### What you need to do
Copy the lines holding the word "with", all of them.

### Raw data
* start *
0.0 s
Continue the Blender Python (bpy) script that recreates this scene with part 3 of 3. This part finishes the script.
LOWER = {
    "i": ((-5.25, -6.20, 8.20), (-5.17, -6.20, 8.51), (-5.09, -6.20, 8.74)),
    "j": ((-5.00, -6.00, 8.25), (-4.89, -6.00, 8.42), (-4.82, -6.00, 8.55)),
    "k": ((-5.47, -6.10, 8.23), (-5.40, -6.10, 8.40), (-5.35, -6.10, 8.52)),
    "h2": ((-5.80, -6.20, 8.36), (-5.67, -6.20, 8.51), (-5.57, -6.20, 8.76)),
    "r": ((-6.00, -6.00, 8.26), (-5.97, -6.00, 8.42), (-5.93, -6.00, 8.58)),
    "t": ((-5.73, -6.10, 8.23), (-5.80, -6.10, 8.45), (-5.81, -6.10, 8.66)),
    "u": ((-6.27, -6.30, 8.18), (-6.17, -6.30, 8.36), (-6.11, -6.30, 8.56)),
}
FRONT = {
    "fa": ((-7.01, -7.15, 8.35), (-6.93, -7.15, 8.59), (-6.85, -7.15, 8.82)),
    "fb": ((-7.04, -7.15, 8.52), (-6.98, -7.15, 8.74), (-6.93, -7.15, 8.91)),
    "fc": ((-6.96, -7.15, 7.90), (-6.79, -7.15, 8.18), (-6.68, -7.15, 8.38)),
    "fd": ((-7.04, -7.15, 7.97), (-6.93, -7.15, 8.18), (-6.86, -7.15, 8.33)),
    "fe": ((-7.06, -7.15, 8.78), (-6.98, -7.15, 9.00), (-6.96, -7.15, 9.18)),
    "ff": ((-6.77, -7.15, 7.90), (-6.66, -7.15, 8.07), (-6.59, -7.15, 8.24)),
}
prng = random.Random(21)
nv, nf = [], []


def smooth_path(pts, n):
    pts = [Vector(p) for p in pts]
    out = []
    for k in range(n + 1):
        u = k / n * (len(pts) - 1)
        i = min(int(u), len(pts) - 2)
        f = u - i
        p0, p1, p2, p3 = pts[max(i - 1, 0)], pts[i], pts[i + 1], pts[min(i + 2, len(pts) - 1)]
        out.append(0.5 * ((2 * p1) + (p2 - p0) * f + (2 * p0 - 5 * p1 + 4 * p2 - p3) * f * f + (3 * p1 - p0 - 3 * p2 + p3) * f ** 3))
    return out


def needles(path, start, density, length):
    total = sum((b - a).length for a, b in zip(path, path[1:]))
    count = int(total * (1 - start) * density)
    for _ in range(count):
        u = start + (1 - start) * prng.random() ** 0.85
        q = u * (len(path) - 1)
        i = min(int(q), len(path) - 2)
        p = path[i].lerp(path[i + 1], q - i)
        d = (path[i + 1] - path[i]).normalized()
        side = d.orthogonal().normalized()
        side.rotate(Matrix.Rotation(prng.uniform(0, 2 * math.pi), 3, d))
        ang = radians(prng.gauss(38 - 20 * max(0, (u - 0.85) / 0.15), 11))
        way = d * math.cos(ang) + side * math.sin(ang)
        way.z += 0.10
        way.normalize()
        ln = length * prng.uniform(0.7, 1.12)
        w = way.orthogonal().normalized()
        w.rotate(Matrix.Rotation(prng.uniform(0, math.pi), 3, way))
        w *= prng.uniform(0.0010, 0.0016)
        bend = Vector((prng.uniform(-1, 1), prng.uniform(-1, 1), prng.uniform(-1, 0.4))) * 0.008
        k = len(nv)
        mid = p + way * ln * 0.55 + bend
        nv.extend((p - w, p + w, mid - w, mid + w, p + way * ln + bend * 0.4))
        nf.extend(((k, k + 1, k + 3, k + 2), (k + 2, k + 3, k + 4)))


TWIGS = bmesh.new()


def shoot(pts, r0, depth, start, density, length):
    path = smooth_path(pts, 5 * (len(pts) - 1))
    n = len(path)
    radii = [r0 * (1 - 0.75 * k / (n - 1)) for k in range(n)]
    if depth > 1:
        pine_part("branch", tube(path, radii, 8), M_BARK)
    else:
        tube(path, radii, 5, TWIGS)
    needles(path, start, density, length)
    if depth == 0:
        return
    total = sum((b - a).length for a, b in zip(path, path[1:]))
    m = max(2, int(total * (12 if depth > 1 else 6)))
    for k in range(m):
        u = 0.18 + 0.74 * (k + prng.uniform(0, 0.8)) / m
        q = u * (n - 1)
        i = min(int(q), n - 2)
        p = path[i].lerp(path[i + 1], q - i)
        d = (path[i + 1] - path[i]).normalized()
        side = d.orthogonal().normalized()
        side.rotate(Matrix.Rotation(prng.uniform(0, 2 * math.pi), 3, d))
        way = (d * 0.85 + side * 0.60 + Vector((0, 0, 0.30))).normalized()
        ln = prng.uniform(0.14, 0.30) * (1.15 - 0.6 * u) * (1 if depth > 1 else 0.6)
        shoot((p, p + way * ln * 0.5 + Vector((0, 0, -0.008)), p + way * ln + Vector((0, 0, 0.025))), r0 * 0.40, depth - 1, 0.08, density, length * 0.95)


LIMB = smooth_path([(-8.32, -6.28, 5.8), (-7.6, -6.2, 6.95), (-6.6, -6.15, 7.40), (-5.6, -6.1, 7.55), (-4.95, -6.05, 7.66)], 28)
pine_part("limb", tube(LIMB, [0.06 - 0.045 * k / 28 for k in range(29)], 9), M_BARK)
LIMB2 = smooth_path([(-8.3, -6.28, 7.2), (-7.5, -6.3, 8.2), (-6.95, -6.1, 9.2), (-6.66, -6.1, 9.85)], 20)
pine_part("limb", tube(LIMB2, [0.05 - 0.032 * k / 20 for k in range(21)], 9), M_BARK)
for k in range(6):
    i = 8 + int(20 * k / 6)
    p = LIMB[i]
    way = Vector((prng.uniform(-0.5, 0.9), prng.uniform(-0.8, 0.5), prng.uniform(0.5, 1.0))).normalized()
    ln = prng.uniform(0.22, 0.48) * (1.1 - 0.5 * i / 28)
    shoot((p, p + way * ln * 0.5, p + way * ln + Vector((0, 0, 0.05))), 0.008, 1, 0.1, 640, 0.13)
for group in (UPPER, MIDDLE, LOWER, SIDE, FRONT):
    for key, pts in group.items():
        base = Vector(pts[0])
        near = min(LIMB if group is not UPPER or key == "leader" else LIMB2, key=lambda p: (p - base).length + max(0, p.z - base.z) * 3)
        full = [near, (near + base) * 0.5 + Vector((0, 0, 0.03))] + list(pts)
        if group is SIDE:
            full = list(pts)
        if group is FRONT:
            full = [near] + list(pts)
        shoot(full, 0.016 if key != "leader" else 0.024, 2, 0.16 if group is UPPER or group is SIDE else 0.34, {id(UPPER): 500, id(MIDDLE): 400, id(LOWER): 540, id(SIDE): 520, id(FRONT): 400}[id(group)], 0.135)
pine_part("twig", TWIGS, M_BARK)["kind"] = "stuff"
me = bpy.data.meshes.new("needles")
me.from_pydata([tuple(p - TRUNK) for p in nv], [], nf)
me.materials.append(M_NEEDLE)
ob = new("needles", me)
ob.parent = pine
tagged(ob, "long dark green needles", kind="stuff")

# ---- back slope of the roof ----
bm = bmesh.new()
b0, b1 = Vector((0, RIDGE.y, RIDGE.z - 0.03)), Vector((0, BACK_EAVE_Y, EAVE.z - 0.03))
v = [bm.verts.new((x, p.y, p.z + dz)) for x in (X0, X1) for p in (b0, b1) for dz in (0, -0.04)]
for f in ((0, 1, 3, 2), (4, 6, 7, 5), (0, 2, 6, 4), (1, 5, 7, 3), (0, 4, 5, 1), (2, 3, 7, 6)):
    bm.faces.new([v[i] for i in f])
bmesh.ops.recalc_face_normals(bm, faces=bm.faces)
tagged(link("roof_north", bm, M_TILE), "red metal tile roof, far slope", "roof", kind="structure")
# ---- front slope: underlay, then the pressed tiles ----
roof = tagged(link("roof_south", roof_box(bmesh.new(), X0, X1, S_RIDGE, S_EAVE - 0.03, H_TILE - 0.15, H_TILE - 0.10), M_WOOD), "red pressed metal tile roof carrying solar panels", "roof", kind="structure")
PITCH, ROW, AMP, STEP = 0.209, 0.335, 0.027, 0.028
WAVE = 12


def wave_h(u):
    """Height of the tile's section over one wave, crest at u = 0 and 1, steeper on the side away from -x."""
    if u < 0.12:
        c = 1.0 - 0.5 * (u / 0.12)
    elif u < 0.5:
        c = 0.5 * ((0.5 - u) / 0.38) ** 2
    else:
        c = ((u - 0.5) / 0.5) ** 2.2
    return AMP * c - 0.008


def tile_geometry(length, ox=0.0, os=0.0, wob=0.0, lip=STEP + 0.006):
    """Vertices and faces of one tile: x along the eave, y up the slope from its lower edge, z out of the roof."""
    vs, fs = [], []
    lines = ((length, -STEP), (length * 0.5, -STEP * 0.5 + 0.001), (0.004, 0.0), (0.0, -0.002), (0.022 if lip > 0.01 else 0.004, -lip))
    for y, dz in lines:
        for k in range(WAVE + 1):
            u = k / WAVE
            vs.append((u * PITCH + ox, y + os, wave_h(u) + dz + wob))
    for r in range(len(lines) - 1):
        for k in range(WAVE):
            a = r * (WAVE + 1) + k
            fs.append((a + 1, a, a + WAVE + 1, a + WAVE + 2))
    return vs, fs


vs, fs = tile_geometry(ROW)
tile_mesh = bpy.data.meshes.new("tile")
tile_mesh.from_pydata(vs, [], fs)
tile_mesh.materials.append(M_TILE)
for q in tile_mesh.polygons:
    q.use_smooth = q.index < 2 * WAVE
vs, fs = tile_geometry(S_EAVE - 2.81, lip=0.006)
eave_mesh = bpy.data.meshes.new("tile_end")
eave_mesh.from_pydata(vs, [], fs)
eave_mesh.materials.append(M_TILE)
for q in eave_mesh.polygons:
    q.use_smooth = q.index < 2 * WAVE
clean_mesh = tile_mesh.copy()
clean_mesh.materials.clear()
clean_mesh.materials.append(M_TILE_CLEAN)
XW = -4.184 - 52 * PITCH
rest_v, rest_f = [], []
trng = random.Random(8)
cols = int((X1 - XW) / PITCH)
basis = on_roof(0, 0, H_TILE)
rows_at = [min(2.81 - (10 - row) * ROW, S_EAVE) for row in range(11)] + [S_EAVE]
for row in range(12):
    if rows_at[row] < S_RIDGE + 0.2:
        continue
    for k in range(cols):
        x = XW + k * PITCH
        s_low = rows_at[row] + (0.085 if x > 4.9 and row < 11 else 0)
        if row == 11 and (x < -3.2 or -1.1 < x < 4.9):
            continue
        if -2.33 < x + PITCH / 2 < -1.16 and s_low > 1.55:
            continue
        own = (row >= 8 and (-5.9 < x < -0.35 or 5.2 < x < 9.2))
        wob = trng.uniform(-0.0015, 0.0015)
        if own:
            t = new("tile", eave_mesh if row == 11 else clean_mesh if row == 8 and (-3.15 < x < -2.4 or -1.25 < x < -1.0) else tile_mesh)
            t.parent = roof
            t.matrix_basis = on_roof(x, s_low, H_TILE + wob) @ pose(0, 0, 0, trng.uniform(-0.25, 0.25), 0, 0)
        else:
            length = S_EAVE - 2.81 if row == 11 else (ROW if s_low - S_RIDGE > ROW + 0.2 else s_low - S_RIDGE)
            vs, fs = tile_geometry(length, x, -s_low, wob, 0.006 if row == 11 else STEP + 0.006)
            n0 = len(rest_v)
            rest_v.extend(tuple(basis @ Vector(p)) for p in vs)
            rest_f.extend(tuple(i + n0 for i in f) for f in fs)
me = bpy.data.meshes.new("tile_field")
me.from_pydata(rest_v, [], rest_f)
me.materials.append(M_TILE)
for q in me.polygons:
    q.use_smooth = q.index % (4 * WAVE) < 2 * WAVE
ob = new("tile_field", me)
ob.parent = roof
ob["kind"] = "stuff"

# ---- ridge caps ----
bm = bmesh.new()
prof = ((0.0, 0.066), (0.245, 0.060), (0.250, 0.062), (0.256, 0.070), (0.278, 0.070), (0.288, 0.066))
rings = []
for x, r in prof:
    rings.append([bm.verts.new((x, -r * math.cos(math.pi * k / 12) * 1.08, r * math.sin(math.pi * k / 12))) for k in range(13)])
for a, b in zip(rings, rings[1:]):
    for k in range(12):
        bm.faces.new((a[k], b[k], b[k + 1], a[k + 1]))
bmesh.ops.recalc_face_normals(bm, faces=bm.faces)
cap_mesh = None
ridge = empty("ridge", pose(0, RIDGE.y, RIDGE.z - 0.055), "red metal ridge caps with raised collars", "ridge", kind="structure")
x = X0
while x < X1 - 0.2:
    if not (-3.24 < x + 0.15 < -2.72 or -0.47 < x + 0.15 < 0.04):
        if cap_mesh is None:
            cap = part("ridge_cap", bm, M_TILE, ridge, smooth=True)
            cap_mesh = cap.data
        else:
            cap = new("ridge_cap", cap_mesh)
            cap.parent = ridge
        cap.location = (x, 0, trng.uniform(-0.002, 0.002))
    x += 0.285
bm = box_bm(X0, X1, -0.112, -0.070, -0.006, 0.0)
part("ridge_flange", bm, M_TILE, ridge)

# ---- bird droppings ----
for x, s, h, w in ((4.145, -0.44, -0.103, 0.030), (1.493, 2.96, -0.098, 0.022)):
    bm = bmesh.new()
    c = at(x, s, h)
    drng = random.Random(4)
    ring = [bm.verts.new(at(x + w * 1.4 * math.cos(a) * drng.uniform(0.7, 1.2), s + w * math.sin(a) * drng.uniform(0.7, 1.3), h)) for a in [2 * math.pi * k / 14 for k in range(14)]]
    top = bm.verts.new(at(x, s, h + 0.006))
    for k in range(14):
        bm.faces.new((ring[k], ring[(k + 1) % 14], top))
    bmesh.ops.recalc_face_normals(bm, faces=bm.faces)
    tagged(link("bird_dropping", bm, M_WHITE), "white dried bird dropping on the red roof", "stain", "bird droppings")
* end *
### Completed task
Continue the Blender Python (bpy) script that recreates this scene with part 3 of 3. This part finishes the script.
ridge = empty("ridge", pose(0, RIDGE.y, RIDGE.z - 0.055), "red metal ridge caps with raised collars", "ridge", kind="structure")